We could date the beginning of this new Antisemitism Scare to when college presidents were called to testify before Congress. They capitulated and groveled, opening the door for Trump to escalate.

SW: In the 1950s, when people were singled out, was there any sympathy for them?

AW: According to Ellen Schrecker’s No Ivory Tower, when these witch-hunts first began, there were people who were ready to resist — on some campuses and also in Hollywood. For example, the overwhelming number of faculty in the University of California system said that they wouldn’t sign any stupid loyalty oath. And this was in spite if the fact that they were told that, if they didn’t sign it, they would not get a commitment to teach for the following year. They said, screw you. We’re not going to sign it.

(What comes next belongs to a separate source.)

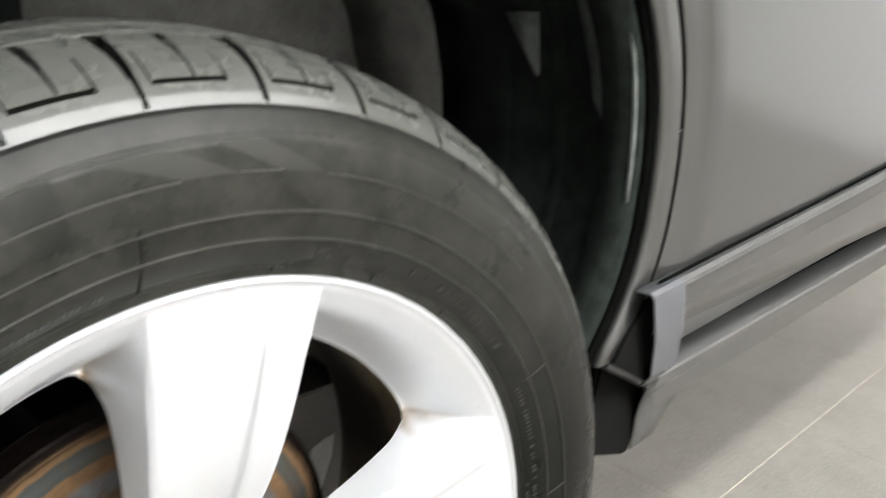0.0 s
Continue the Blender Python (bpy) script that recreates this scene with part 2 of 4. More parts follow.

But they were divided up by tactics of administrators in different ways and, in the end, it was just a handful who resisted. The lesson: If we don’t find a basis for unity, we’ll go the same way.

SW: What is the responsibility of public intellectuals and university faculty at such a moment?

AW: We need to keep our main activist focus absolutely on Palestinian rights, including the right of resistance and the condemnation of Israeli state behavior. (Many of us, of course, have no sympathy for the ideology and human rights violations of Hamas, and shouldn’t hide that in educational discussions and writings.)

Here I think we should measure everything by how effective we are at reaching new people and winning them over through an accurate and critical-minded education in history. We shouldn’t allow the construction of a false image of the anti-Zionist as a thug attacking Jews.

That means we must discipline ourselves and forgo ambiguous messages or actions as much as possible. If one must explain what one’s slogan “really” means, or the purpose of your tactics, they may not be the most effective slogans and tactics. Also, it’s understandable that many people are afraid of retaliation for speaking out, so we must promote activities that unify around positive demands.